To be done: Write out the listing below in full and exactly, leaving out every picture.

Raw data:

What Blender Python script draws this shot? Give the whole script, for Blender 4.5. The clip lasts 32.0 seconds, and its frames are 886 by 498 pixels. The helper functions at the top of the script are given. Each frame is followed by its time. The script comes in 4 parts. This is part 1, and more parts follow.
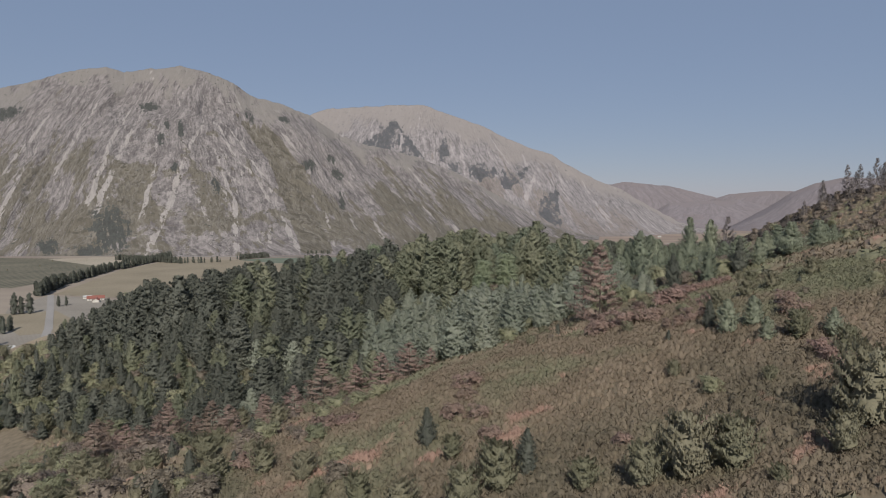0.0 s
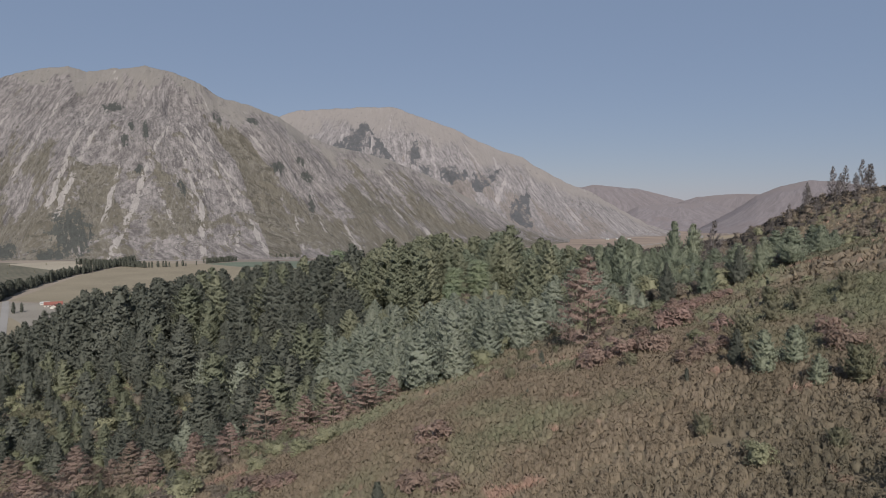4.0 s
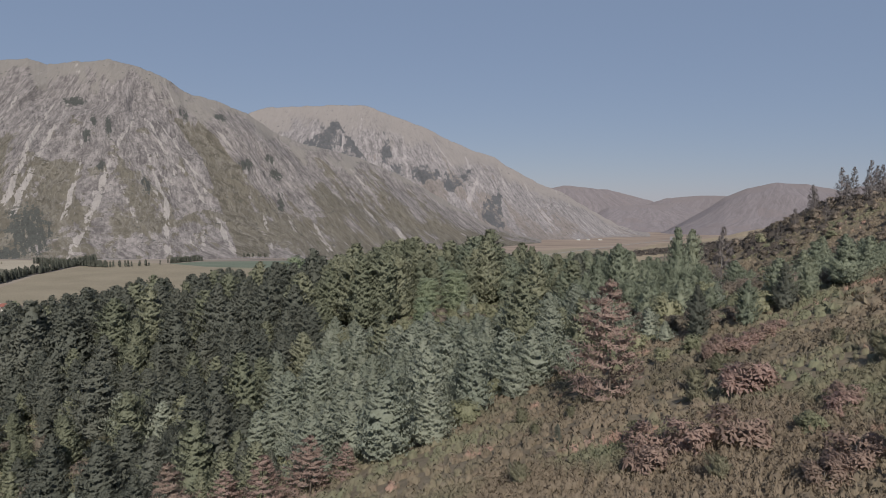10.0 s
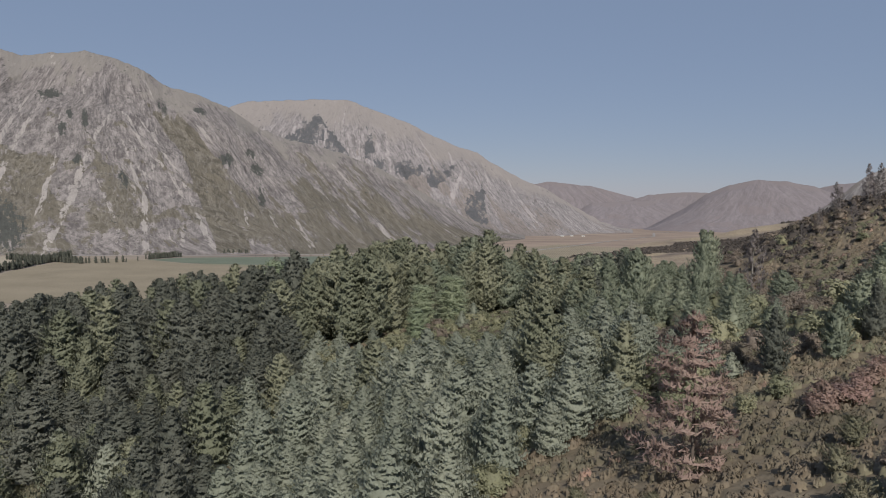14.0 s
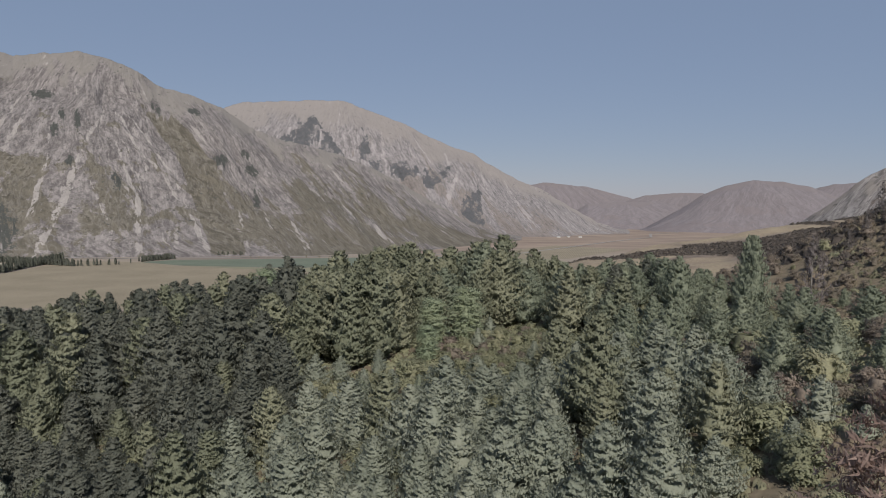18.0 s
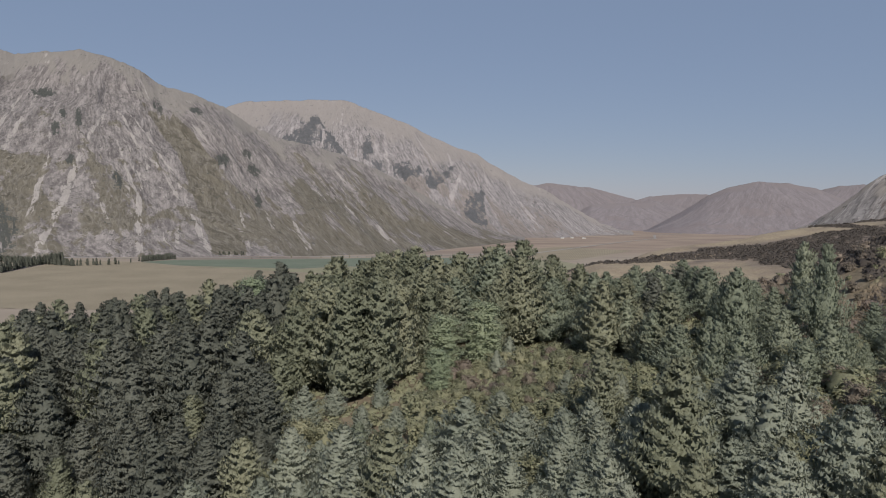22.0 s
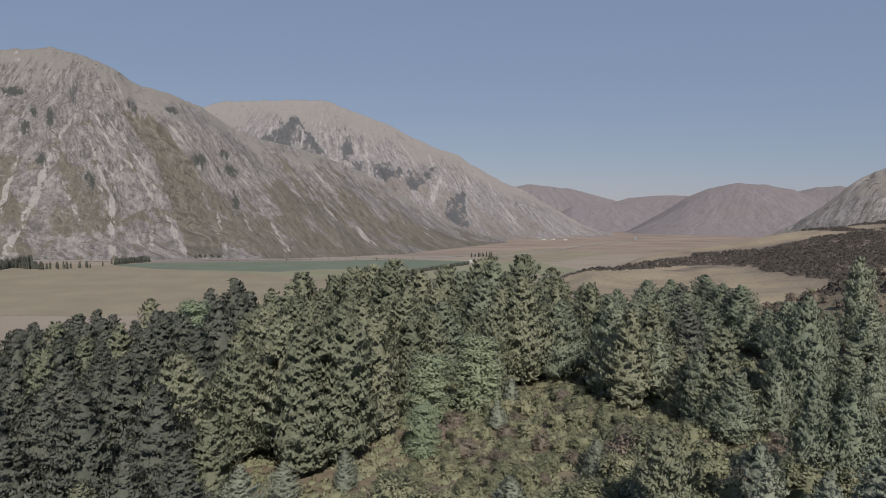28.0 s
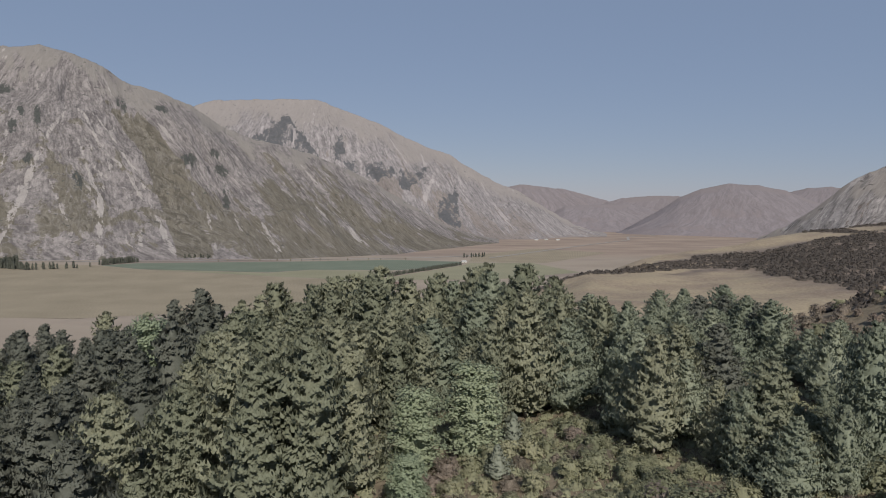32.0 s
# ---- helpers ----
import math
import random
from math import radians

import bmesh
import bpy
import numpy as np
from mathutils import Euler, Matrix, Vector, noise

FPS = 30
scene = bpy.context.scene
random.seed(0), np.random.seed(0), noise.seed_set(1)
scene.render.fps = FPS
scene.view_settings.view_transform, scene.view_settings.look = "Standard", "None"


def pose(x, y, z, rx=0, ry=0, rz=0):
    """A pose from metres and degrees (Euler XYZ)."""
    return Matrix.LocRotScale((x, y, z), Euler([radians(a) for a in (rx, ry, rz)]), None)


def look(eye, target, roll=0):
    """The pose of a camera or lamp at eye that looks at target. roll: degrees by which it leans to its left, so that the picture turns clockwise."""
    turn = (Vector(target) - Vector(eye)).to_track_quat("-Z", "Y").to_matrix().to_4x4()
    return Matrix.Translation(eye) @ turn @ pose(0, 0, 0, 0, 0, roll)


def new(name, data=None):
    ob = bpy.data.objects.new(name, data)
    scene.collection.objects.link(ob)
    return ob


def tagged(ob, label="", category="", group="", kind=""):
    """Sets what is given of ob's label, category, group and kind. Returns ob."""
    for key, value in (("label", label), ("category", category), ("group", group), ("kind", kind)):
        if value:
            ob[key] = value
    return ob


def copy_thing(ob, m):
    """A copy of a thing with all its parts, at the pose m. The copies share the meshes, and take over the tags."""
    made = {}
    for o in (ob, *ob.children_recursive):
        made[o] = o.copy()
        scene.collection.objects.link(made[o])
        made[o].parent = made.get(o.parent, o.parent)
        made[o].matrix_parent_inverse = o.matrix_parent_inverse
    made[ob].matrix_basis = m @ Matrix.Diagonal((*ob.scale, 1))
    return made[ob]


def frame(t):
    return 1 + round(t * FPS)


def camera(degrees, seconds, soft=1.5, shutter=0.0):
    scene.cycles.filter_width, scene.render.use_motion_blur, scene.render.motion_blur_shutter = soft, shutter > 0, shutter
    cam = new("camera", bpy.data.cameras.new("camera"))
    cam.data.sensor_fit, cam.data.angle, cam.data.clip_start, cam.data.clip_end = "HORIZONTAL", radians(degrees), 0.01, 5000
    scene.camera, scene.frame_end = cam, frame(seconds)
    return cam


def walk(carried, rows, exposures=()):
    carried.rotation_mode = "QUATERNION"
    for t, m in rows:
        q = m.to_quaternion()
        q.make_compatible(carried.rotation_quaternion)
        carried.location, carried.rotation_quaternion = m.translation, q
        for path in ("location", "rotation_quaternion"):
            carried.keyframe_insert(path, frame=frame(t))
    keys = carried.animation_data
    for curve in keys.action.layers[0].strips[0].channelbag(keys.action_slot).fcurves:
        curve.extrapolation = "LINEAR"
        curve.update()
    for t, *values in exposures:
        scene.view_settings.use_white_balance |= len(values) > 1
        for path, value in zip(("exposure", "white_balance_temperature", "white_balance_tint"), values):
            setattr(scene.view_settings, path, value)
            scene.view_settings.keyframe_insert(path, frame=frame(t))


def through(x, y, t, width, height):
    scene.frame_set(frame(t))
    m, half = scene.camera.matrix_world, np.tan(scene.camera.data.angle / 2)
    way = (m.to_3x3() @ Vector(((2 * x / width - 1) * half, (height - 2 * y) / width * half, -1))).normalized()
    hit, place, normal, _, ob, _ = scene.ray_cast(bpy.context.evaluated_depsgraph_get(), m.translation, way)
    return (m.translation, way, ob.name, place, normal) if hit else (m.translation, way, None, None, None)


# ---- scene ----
cam = camera(66.2, 32.0, soft=1.0)
PATH = [
    (0, (-0.676, -0.449, 150.229), (-0.676, 1.547, 150.096), 0.1),
    (1, (-0.447, 3.039, 150.376), (-0.426, 5.034, 150.245), 0.1),
    (2, (-0.185, 6.516, 150.439), (-0.143, 8.511, 150.31), 0.1),
    (3, (0.086, 10.007, 150.39), (0.152, 12.002, 150.264), 0.1),
    (4, (0.324, 13.547, 150.361), (0.408, 15.542, 150.236), 0.1),
    (7, (0.852, 24.48, 150.707), (0.981, 26.472, 150.583), 0.4),
    (8, (0.999, 28.154, 150.818), (1.14, 30.145, 150.694), 0.3),
    (9, (1.123, 31.954, 150.969), (1.276, 33.944, 150.843), 0.5),
    (10, (1.157, 36.05, 151.003), (1.325, 38.039, 150.877), 0.5),
    (11, (1.112, 40.293, 151.068), (1.294, 42.281, 150.94), 0.5),
    (12, (0.779, 44.622, 151.162), (0.975, 46.608, 151.033), 0.6),
    (13, (0.323, 48.986, 151.377), (0.532, 50.97, 151.245), 0.7),
    (14, (-0.295, 53.362, 151.551), (-0.076, 55.345, 151.413), 0.7),
    (14.5, (-0.595, 55.512, 151.61), (-0.372, 57.494, 151.47), 0.6),
    (17, (-1.503, 65.939, 151.848), (-1.27, 67.921, 151.713), 0.6),
    (18, (-1.787, 70.234, 151.77), (-1.555, 72.216, 151.635), 0.6),
    (19, (-1.933, 74.696, 151.692), (-1.704, 76.679, 151.56), 0.6),
    (20, (-1.954, 79.405, 151.732), (-1.73, 81.388, 151.6), 0.6),
    (21, (-1.869, 84.098, 151.766), (-1.649, 86.082, 151.634), 0.8),
    (22, (-1.367, 88.441, 151.832), (-1.142, 90.423, 151.698), 0.8),
    (23, (-0.817, 92.578, 151.982), (-0.582, 94.56, 151.848), 0.8),
    (24, (-0.55, 96.564, 152.236), (-0.304, 98.545, 152.105), 0.8),
    (25, (-0.362, 100.474, 152.485), (-0.1, 102.453, 152.353), 0.8),
    (25.5, (-0.241, 102.398, 152.565), (0.029, 104.375, 152.435), 0.8),
    (27.5, (0.442, 109.934, 152.801), (0.722, 111.91, 152.671), 0.8),
    (28, (0.681, 111.764, 152.803), (0.962, 113.74, 152.673), 0.8),
    (29, (1.142, 115.337, 152.904), (1.427, 117.313, 152.775), 0.9),
    (30, (1.707, 118.85, 153.036), (1.996, 120.824, 152.907), 0.8),
    (31, (2.368, 122.305, 153.135), (2.663, 124.279, 153.005), 0.9),
    (32, (2.959, 125.783, 153.232), (3.262, 127.756, 153.102), 0.9),
]
walk(cam, [(t, look(eye, target, roll)) for t, eye, target, roll in PATH], exposures=[(0, 0.72, 6400, 10), (32, 0.72, 6400, 10)])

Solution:
What Blender Python script draws this shot? Give the whole script, for Blender 4.5. The clip lasts 32.0 seconds, and its frames are 886 by 498 pixels. The helper functions at the top of the script are given. Each frame is followed by its time. The script comes in 4 parts. This is part 1, and more parts follow.
0.0 s
4.0 s
10.0 s
14.0 s
18.0 s
22.0 s
28.0 s
32.0 s
# ---- helpers ----
import math
import random
from math import radians

import bmesh
import bpy
import numpy as np
from mathutils import Euler, Matrix, Vector, noise

FPS = 30
scene = bpy.context.scene
random.seed(0), np.random.seed(0), noise.seed_set(1)
scene.render.fps = FPS
scene.view_settings.view_transform, scene.view_settings.look = "Standard", "None"


def pose(x, y, z, rx=0, ry=0, rz=0):
    """A pose from metres and degrees (Euler XYZ)."""
    return Matrix.LocRotScale((x, y, z), Euler([radians(a) for a in (rx, ry, rz)]), None)


def look(eye, target, roll=0):
    """The pose of a camera or lamp at eye that looks at target. roll: degrees by which it leans to its left, so that the picture turns clockwise."""
    turn = (Vector(target) - Vector(eye)).to_track_quat("-Z", "Y").to_matrix().to_4x4()
    return Matrix.Translation(eye) @ turn @ pose(0, 0, 0, 0, 0, roll)


def new(name, data=None):
    ob = bpy.data.objects.new(name, data)
    scene.collection.objects.link(ob)
    return ob


def tagged(ob, label="", category="", group="", kind=""):
    """Sets what is given of ob's label, category, group and kind. Returns ob."""
    for key, value in (("label", label), ("category", category), ("group", group), ("kind", kind)):
        if value:
            ob[key] = value
    return ob


def copy_thing(ob, m):
    """A copy of a thing with all its parts, at the pose m. The copies share the meshes, and take over the tags."""
    made = {}
    for o in (ob, *ob.children_recursive):
        made[o] = o.copy()
        scene.collection.objects.link(made[o])
        made[o].parent = made.get(o.parent, o.parent)
        made[o].matrix_parent_inverse = o.matrix_parent_inverse
    made[ob].matrix_basis = m @ Matrix.Diagonal((*ob.scale, 1))
    return made[ob]


def frame(t):
    return 1 + round(t * FPS)


def camera(degrees, seconds, soft=1.5, shutter=0.0):
    scene.cycles.filter_width, scene.render.use_motion_blur, scene.render.motion_blur_shutter = soft, shutter > 0, shutter
    cam = new("camera", bpy.data.cameras.new("camera"))
    cam.data.sensor_fit, cam.data.angle, cam.data.clip_start, cam.data.clip_end = "HORIZONTAL", radians(degrees), 0.01, 5000
    scene.camera, scene.frame_end = cam, frame(seconds)
    return cam


def walk(carried, rows, exposures=()):
    carried.rotation_mode = "QUATERNION"
    for t, m in rows:
        q = m.to_quaternion()
        q.make_compatible(carried.rotation_quaternion)
        carried.location, carried.rotation_quaternion = m.translation, q
        for path in ("location", "rotation_quaternion"):
            carried.keyframe_insert(path, frame=frame(t))
    keys = carried.animation_data
    for curve in keys.action.layers[0].strips[0].channelbag(keys.action_slot).fcurves:
        curve.extrapolation = "LINEAR"
        curve.update()
    for t, *values in exposures:
        scene.view_settings.use_white_balance |= len(values) > 1
        for path, value in zip(("exposure", "white_balance_temperature", "white_balance_tint"), values):
            setattr(scene.view_settings, path, value)
            scene.view_settings.keyframe_insert(path, frame=frame(t))


def through(x, y, t, width, height):
    scene.frame_set(frame(t))
    m, half = scene.camera.matrix_world, np.tan(scene.camera.data.angle / 2)
    way = (m.to_3x3() @ Vector(((2 * x / width - 1) * half, (height - 2 * y) / width * half, -1))).normalized()
    hit, place, normal, _, ob, _ = scene.ray_cast(bpy.context.evaluated_depsgraph_get(), m.translation, way)
    return (m.translation, way, ob.name, place, normal) if hit else (m.translation, way, None, None, None)


# ---- scene ----
cam = camera(66.2, 32.0, soft=1.0)
PATH = [
    (0, (-0.676, -0.449, 150.229), (-0.676, 1.547, 150.096), 0.1),
    (1, (-0.447, 3.039, 150.376), (-0.426, 5.034, 150.245), 0.1),
    (2, (-0.185, 6.516, 150.439), (-0.143, 8.511, 150.31), 0.1),
    (3, (0.086, 10.007, 150.39), (0.152, 12.002, 150.264), 0.1),
    (4, (0.324, 13.547, 150.361), (0.408, 15.542, 150.236), 0.1),
    (7, (0.852, 24.48, 150.707), (0.981, 26.472, 150.583), 0.4),
    (8, (0.999, 28.154, 150.818), (1.14, 30.145, 150.694), 0.3),
    (9, (1.123, 31.954, 150.969), (1.276, 33.944, 150.843), 0.5),
    (10, (1.157, 36.05, 151.003), (1.325, 38.039, 150.877), 0.5),
    (11, (1.112, 40.293, 151.068), (1.294, 42.281, 150.94), 0.5),
    (12, (0.779, 44.622, 151.162), (0.975, 46.608, 151.033), 0.6),
    (13, (0.323, 48.986, 151.377), (0.532, 50.97, 151.245), 0.7),
    (14, (-0.295, 53.362, 151.551), (-0.076, 55.345, 151.413), 0.7),
    (14.5, (-0.595, 55.512, 151.61), (-0.372, 57.494, 151.47), 0.6),
    (17, (-1.503, 65.939, 151.848), (-1.27, 67.921, 151.713), 0.6),
    (18, (-1.787, 70.234, 151.77), (-1.555, 72.216, 151.635), 0.6),
    (19, (-1.933, 74.696, 151.692), (-1.704, 76.679, 151.56), 0.6),
    (20, (-1.954, 79.405, 151.732), (-1.73, 81.388, 151.6), 0.6),
    (21, (-1.869, 84.098, 151.766), (-1.649, 86.082, 151.634), 0.8),
    (22, (-1.367, 88.441, 151.832), (-1.142, 90.423, 151.698), 0.8),
    (23, (-0.817, 92.578, 151.982), (-0.582, 94.56, 151.848), 0.8),
    (24, (-0.55, 96.564, 152.236), (-0.304, 98.545, 152.105), 0.8),
    (25, (-0.362, 100.474, 152.485), (-0.1, 102.453, 152.353), 0.8),
    (25.5, (-0.241, 102.398, 152.565), (0.029, 104.375, 152.435), 0.8),
    (27.5, (0.442, 109.934, 152.801), (0.722, 111.91, 152.671), 0.8),
    (28, (0.681, 111.764, 152.803), (0.962, 113.74, 152.673), 0.8),
    (29, (1.142, 115.337, 152.904), (1.427, 117.313, 152.775), 0.9),
    (30, (1.707, 118.85, 153.036), (1.996, 120.824, 152.907), 0.8),
    (31, (2.368, 122.305, 153.135), (2.663, 124.279, 153.005), 0.9),
    (32, (2.959, 125.783, 153.232), (3.262, 127.756, 153.102), 0.9),
]
walk(cam, [(t, look(eye, target, roll)) for t, eye, target, roll in PATH], exposures=[(0, 0.72, 6400, 10), (32, 0.72, 6400, 10)])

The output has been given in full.